Hopf Argument
The Hopf argument is the technique used to prove ergodicity in hyperbolic dynamical systems. Named after Eberhard Hopf, who first used it in the 1930s to prove the ergodicity of geodesic flows on surfaces of negative curvature, the argument exploits the geometric structure of the stable and unstable foliations to show that any invariant set must have either full measure or zero measure.
The argument proceeds as follows. Consider a set A that is invariant under the dynamics. For almost every point in A, the stable manifold and the unstable manifold through that point must also be (almost entirely) in A, because the dynamics contracts along stable manifolds and expands along unstable manifolds. The key insight is that the stable and unstable foliations are absolutely continuous: the holonomy map along one foliation preserves the measure on the other. This absolute continuity implies that if A has positive measure on one stable manifold, it has positive measure on nearby stable manifolds, and the same for unstable manifolds.
The foliations are transverse: they intersect at every point, and together they span the tangent space. The Hopf argument uses this transversality to propagate the measure of A from a single point to a neighborhood, and from a neighborhood to the entire phase space. The result is that any invariant set of positive measure must have full measure. This is the definition of ergodicity: there are no nontrivial invariant sets.
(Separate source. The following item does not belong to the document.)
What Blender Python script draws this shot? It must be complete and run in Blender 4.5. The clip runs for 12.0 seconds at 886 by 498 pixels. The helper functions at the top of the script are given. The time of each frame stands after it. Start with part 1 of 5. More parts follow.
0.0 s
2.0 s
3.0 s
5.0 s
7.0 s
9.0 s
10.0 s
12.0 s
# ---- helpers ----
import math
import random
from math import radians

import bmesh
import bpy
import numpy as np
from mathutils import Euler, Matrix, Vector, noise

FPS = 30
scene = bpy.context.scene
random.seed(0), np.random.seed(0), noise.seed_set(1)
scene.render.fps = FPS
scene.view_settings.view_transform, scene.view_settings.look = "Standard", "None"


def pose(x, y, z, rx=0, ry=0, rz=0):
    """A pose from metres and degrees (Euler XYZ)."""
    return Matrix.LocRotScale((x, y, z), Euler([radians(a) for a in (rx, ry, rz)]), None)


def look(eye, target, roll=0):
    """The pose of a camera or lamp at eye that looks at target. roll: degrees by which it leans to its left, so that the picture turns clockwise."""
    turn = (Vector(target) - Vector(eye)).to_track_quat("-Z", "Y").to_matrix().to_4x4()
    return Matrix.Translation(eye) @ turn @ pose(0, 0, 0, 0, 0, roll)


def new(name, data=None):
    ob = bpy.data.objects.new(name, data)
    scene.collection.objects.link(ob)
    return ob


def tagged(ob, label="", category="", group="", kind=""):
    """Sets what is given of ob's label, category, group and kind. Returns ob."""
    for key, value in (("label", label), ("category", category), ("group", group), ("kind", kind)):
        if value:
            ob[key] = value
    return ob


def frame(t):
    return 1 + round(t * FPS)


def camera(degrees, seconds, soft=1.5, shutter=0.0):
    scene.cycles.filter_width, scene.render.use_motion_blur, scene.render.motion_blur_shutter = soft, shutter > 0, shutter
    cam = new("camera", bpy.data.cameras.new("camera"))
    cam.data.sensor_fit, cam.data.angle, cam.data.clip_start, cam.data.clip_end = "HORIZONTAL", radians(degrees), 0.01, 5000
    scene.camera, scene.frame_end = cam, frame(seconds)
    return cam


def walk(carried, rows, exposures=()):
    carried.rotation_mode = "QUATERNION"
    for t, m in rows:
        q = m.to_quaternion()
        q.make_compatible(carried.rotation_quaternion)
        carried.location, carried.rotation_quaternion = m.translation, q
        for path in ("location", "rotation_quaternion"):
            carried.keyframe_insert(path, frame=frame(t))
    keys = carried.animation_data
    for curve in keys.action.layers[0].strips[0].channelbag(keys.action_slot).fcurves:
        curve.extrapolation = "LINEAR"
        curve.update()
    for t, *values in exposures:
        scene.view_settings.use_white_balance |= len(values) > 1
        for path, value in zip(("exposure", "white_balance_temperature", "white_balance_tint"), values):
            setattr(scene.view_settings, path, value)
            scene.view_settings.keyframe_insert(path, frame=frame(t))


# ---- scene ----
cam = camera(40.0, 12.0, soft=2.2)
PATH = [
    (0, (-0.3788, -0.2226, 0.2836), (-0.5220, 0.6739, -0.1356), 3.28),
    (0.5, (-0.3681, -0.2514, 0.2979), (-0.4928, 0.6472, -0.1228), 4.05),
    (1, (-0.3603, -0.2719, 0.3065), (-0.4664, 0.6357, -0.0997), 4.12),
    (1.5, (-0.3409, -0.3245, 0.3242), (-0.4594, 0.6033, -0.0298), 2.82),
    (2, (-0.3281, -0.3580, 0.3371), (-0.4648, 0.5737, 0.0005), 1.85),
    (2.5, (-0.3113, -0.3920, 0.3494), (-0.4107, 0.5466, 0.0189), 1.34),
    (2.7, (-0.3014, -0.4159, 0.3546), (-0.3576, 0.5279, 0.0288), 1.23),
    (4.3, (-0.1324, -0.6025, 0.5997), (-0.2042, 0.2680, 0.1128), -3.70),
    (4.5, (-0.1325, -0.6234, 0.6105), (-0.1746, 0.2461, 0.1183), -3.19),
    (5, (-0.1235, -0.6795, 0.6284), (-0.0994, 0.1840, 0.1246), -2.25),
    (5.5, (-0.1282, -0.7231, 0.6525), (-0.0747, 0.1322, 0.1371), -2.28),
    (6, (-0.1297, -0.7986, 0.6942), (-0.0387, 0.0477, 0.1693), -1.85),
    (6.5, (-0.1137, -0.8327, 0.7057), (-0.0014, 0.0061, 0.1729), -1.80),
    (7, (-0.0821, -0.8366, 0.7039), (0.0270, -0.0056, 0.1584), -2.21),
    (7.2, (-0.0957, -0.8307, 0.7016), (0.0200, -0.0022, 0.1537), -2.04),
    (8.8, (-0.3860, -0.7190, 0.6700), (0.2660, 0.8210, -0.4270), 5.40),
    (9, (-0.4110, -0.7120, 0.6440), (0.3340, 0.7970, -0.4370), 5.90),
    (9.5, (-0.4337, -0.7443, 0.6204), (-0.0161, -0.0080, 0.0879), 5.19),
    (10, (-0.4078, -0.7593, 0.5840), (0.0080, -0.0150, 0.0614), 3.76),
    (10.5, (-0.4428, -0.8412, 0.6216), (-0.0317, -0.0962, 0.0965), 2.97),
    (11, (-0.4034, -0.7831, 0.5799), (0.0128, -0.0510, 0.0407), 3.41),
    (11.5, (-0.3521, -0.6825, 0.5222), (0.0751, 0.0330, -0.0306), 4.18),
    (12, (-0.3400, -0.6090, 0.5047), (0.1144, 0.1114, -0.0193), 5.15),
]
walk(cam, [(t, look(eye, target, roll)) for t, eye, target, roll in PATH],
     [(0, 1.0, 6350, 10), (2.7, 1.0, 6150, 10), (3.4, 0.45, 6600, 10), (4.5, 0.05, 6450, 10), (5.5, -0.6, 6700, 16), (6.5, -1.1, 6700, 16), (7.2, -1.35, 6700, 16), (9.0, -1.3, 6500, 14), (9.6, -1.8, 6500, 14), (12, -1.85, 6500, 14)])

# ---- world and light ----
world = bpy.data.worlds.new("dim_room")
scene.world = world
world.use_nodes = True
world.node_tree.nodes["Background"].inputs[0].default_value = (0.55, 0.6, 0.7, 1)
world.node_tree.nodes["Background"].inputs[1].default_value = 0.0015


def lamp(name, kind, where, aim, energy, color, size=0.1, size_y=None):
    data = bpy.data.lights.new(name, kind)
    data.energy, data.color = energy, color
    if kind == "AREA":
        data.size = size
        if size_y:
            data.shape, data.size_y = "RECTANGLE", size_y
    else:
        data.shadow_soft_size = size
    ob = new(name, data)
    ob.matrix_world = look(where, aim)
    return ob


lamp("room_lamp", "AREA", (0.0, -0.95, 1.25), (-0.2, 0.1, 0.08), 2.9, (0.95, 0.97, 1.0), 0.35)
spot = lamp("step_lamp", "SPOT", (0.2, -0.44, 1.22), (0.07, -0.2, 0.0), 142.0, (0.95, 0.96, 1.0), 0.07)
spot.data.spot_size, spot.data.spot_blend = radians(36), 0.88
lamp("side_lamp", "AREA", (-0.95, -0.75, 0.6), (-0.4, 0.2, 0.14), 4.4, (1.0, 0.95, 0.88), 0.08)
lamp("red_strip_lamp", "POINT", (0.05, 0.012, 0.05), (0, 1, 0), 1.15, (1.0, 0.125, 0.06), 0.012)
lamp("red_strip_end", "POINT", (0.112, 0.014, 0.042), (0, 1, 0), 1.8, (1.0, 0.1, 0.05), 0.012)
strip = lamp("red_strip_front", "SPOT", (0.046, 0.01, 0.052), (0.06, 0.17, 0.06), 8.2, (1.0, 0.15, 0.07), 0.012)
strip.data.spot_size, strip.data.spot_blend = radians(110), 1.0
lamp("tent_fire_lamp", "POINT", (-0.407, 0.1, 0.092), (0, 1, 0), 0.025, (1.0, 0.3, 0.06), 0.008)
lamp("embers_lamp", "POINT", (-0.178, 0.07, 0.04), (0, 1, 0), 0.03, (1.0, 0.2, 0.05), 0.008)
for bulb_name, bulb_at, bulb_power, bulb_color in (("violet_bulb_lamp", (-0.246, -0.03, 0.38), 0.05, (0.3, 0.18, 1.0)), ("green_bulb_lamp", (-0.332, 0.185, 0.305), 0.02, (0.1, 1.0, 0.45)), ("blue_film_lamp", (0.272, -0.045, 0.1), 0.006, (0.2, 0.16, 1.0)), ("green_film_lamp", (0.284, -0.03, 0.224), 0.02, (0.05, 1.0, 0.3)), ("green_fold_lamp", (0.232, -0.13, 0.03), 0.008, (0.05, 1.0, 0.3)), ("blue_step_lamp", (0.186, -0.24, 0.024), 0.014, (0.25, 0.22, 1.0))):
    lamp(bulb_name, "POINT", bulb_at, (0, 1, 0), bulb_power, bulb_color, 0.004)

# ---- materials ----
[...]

The Hopf argument was extended by Anosov in the 1960s to prove ergodicity for Anosov diffeomorphisms and flows, and it has since become the standard tool for proving ergodicity in hyperbolic and partially hyperbolic systems. The argument requires that the stable and unstable foliations be absolutely continuous and that they be transverse. When these conditions are satisfied, the Hopf argument is remarkably robust: it works for systems with singularities, for non-uniformly hyperbolic systems, and for systems with neutral directions, provided the neutral directions are sufficiently controlled.
The connection to SRB measures is direct: the Hopf argument proves that the SRB measure is ergodic, and Pesin's formula then relates the entropy of the measure to the Lyapunov exponents. The argument is also connected to the theory of recurrence plots and recurrence networks: the absolute continuity of the foliations ensures that the recurrence structure is statistically representative of the whole dynamics.
The Hopf argument is the geometric proof of a probabilistic fact. It shows that chaos, in its pure form, has no hiding places.